THE LEARNING REVOLUTION
Nola Stair, an instructional technologist at the University of Maryland-Baltimore nursing school, is among a vanguard of higher education IT professionals who work closely with faculty to help them adopt their courses to an online distance education format.
“You have to redesign your instructional technique to facilitate learning in the online environment,” Stair says of the transition from classroom teaching to that of online instruction.
Formerly the director of academic computing at Bowie State University, Stair found that she enjoyed the challenge of working with faculty on online course adoption and leapt at the opportunity of leading faculty at the University of Maryland-Baltimore to create an online bachelor’s of science in nursing program. In addition to working with faculty, Stair manages the technical demands of 400 to 500 online nursing students in a given semester.

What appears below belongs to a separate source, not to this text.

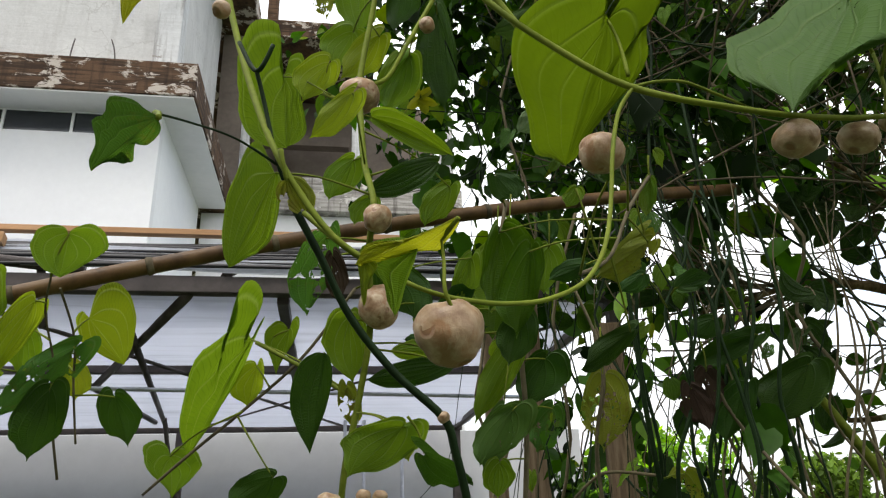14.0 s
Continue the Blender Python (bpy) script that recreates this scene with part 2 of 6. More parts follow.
M = {
    "bright": leaf_material("leaf_bright", (0.050, 0.098, 0.004), (0.078, 0.138, 0.006), (0.175, 0.270, 0.005), (0.20, 0.28, 0.04), 0.50, 0.5, 0.0, None, 0.12),
    "lime": leaf_material("leaf_lime", (0.17, 0.27, 0.010), (0.25, 0.36, 0.016), (0.52, 0.66, 0.015), (0.50, 0.58, 0.15), 0.50),
    "mid": leaf_material("leaf_mid", (0.070, 0.160, 0.009), (0.130, 0.245, 0.014), (0.32, 0.50, 0.012), (0.37, 0.47, 0.12), 0.46),
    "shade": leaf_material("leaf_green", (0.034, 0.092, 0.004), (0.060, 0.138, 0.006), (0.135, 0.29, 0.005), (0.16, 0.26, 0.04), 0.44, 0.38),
    "deep": leaf_material("leaf_deep", (0.015, 0.062, 0.007), (0.034, 0.100, 0.011), (0.06, 0.17, 0.010), (0.09, 0.17, 0.035), 0.34),
    "grey": leaf_material("leaf_grey_green", (0.050, 0.118, 0.020), (0.072, 0.156, 0.028), (0.12, 0.24, 0.02), (0.14, 0.22, 0.06), 0.34, 0.55, 0.09, None, 0.25),
    "grey_whole": leaf_material("leaf_grey_whole", (0.050, 0.118, 0.020), (0.072, 0.156, 0.028), (0.12, 0.24, 0.02), (0.14, 0.22, 0.06), 0.34, 0.55, 0.0, None, 0.25),
    "grey_eaten": leaf_material("leaf_grey_eaten", (0.068, 0.158, 0.030), (0.098, 0.205, 0.044), (0.15, 0.31, 0.03), (0.20, 0.30, 0.09), 0.34, 0.5, 0.17, (0.09, 0.11, 0.02), 0.6),
    "dark": leaf_material("leaf_dark", (0.012, 0.043, 0.005), (0.030, 0.082, 0.008), (0.075, 0.19, 0.008), (0.07, 0.13, 0.03), 0.34, 0.45),
    "yellow": leaf_material("leaf_yellowing", (0.17, 0.25, 0.012), (0.25, 0.32, 0.018), (0.44, 0.52, 0.018), (0.36, 0.38, 0.06), 0.5, 0.5, 0.0, (0.14, 0.22, 0.015)),
    "holed": leaf_material("leaf_eaten", (0.035, 0.115, 0.017), (0.06, 0.16, 0.025), (0.13, 0.30, 0.02), (0.12, 0.21, 0.06), 0.36, 0.48, 0.15, (0.10, 0.10, 0.02)),
    "torn": leaf_material("leaf_torn", (0.030, 0.095, 0.012), (0.055, 0.140, 0.020), (0.12, 0.27, 0.015), (0.11, 0.19, 0.05), 0.36, 0.48, 0.10, (0.16, 0.11, 0.02)),
    "pale": leaf_material("leaf_pale_eaten", (0.10, 0.18, 0.075), (0.15, 0.23, 0.11), (0.17, 0.30, 0.06), (0.22, 0.30, 0.14), 0.3, 0.55, 0.12, (0.22, 0.19, 0.04)),
    "glossy": leaf_material("leaf_small_glossy", (0.010, 0.028, 0.005), (0.032, 0.078, 0.011), (0.06, 0.15, 0.012), (0.055, 0.10, 0.03), 0.27, 0.4),
    "gold": leaf_material("leaf_golden", (0.29, 0.33, 0.012), (0.40, 0.42, 0.016), (0.66, 0.66, 0.02), (0.46, 0.47, 0.08), 0.5, 0.5, 0.0, (0.20, 0.28, 0.015)),
    "dead": leaf_material("leaf_dead_brown", (0.022, 0.013, 0.008), (0.05, 0.030, 0.017), (0.05, 0.028, 0.012), (0.07, 0.05, 0.03), 0.15, 0.7, 0.06),
    "yholed": leaf_material("leaf_yellow_eaten", (0.14, 0.19, 0.012), (0.20, 0.24, 0.025), (0.36, 0.40, 0.02), (0.28, 0.30, 0.07), 0.45, 0.5, 0.15, (0.12, 0.08, 0.018)),
    "stem": surface("stem_green", [(0.3, (0.095, 0.130, 0.010)), (0.7, (0.19, 0.235, 0.026))], 25, 0.65, 0, 0.3, 0.002, 160, None, None, 0.15),
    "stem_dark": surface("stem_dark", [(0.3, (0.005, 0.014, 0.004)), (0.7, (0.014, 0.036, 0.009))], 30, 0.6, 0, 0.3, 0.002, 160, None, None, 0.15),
    "stem_dry": surface("stem_dry", [(0.3, (0.065, 0.053, 0.026)), (0.7, (0.145, 0.12, 0.062))], 22, 0.8, 0, 0.3, 0.002, 160),
    "bulbil": None,
    "bark": surface("bark", [(0.3, (0.024, 0.016, 0.007)), (0.47, (0.105, 0.072, 0.032)), (0.60, (0.210, 0.148, 0.070)), (0.67, (0.40, 0.38, 0.26))], 12, 0.9, 0, 1.0, 0.03, 55, (1, 1, 0.45), None, 0.2),
    "twig": surface("twig_bark", [(0.3, (0.040, 0.032, 0.018)), (0.7, (0.155, 0.124, 0.070))], 20, 0.9, 0, 0.4, 0.004, 120),
    "bamboo": surface("bamboo", [(0.25, (0.045, 0.024, 0.009)), (0.5, (0.125, 0.068, 0.026)), (0.8, (0.21, 0.130, 0.055))], 9, 0.5, 0, 0.25, 0.003, 90, (0.25, 2, 2), None, 0.25),
    "wood": surface("weathered_wood", [(0.3, (0.07, 0.045, 0.028)), (0.5, (0.20, 0.14, 0.085)), (0.7, (0.32, 0.24, 0.16))], 9, 0.9, 0, 0.6, 0.006, 90, (5, 5, 0.35)),
    "batten": surface("pale_orange_timber", [(0.25, (0.42, 0.22, 0.10)), (0.75, (0.60, 0.36, 0.19))], 6, 0.75, 0, 0.3, 0.003, 60, (0.5, 4, 4)),
    "steel": surface("brown_painted_steel", [(0.3, (0.055, 0.045, 0.042)), (0.7, (0.11, 0.09, 0.085))], 6, 0.55, 0.1, 0.2, 0.003, 60),
    "galv": surface("galvanised_pipe", [(0.3, (0.45, 0.46, 0.48)), (0.7, (0.62, 0.63, 0.65))], 12, 0.4, 0.7, 0.1, 0.002),
    "white": surface("white_painted_render", [(0.25, (0.72, 0.74, 0.77)), (0.5, (0.79, 0.80, 0.82)), (0.75, (0.83, 0.84, 0.85))], 0.5, 0.8, 0, 0.06, 0.01, 9, None, None, 0.4, 0.06),
    "render": None,
    "pillar": None,
    "flaked": None,
    "concrete": None,
    "soffit": surface("soffit_paint", [(0.3, (0.68, 0.69, 0.70)), (0.7, (0.80, 0.80, 0.80))], 0.6, 0.9, 0, 0.06, 0.01, 8, None, None, 0.4, 0.08),
    "block": surface("concrete_block", [(0.3, (0.44, 0.41, 0.38)), (0.7, (0.58, 0.55, 0.52))], 3, 0.95, 0, 0.4, 0.004, 50),
    "mortar": surface("mortar", [(0.3, (0.08, 0.072, 0.065)), (0.7, (0.14, 0.13, 0.12))], 8, 0.95, 0, 0.4, 0.004),
    "inside": surface("bare_shaded_interior", [(0.3, (0.13, 0.105, 0.088)), (0.7, (0.21, 0.175, 0.148))], 1.2, 0.95, 0, 0.2, 0.01),
    "grey_wall": surface("grey_white_paint", [(0.3, (0.50, 0.51, 0.53)), (0.7, (0.60, 0.61, 0.62))], 0.7, 0.85, 0, 0.06, 0.01, 8, None, None, 0.4, 0.08),
    "plaster": surface("unseen_wall_plaster", [(0.3, (0.16, 0.14, 0.12)), (0.7, (0.26, 0.24, 0.21))], 0.8, 0.95, 0, 0.3, 0.01),
    "soil": surface("ground_grass_soil", [(0.3, (0.05, 0.04, 0.025)), (0.55, (0.06, 0.09, 0.03)), (0.8, (0.09, 0.13, 0.04))], 1.5, 0.95, 0, 0.8, 0.03, 30),
    "sheet_wall": surface("pale_metal_sheet", [(0.3, (0.20, 0.21, 0.22)), (0.7, (0.32, 0.33, 0.34))], 1.5, 0.6, 0.2, 0.1, 0.004, 30),
    "wire": surface("dark_wire", [(0.3, (0.012, 0.012, 0.014)), (0.7, (0.03, 0.03, 0.033))], 6, 0.5, 0.0, 0.1, 0.002),
    "plank": surface("old_plank", [(0.3, (0.17, 0.115, 0.075)), (0.7, (0.33, 0.25, 0.18))], 3, 0.85, 0, 0.3, 0.004, 60, (0.4, 3, 3)),
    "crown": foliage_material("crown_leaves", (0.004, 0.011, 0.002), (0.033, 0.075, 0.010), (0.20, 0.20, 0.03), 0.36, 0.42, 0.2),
    # lighter copy of crown leaves, sunlight put into its colour; far trees share it
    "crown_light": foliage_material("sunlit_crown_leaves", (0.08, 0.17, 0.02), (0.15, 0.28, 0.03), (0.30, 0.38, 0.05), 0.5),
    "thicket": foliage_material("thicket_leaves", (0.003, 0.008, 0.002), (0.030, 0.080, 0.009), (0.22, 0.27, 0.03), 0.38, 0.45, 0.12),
    "olive": foliage_material("olive_inner_leaves", (0.016, 0.034, 0.004), (0.060, 0.102, 0.009), (0.20, 0.22, 0.03), 0.45, 0.5, 0.15),
    "far_light": foliage_material("far_light_leaves", (0.055, 0.095, 0.018), (0.10, 0.16, 0.028), (0.24, 0.27, 0.06), 0.4, 0.6, 0.12),
    "far": foliage_material("far_leaves", (0.030, 0.066, 0.018), (0.058, 0.112, 0.028), (0.16, 0.21, 0.05), 0.35, 0.6, 0.15),
}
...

Dr. Valorie McAlpin, the associate dean for communications and information technology with the College of Agriculture and Natural Resources at the University of Maryland at College Park, says online distance education has opened the door to innovations in teaching and learning.  
“Course content material now using technology is designed in such a way that students can access the information virtually anytime, anyplace, anywhere. They don’t have to be in the classroom; they can be on their jobs; they can be wherever,” McAlpin says.
“With the technology, it’s allowed more interaction among students because they can participate in online discussion groups. The whole environment for learning has just become so rich with technology,” she adds.

FUTURE WAVES
Observers say future challenges in making IT work for the betterment of higher education largely revolve around improving teaching and learning. Despite the proliferation of online education offered by community colleges, for-profit entities and public four-year institutions, there’s a belief that IT’s benefits for academic research have far outdistanced the teaching and learning models that have been enhanced by online communications.
“I would say the nature of research has turned and twisted itself inside out in the last 10 years, but the nature of learning is at the front end of turning itself inside out and that has not yet occurred,” Kay explains.
“I think what has happened is that the technology has moved fairly quickly, and we’re getting stuck on some of the societal, social, organizational, legal issues — that seems to be a real hurdle that folks have not figured out how to deal with from the highest levels in the universities down to the departments, Franklin says.
Though the demand for online education is high among adult learners, Green of the Campus Computing Project cautions that “much as the past two decades have been marked by academe’s great aspirations for the role of technology in instructions and operations, this decade may be marked by efforts to make institutions accountable for the continuing (and rising) investment in IT.”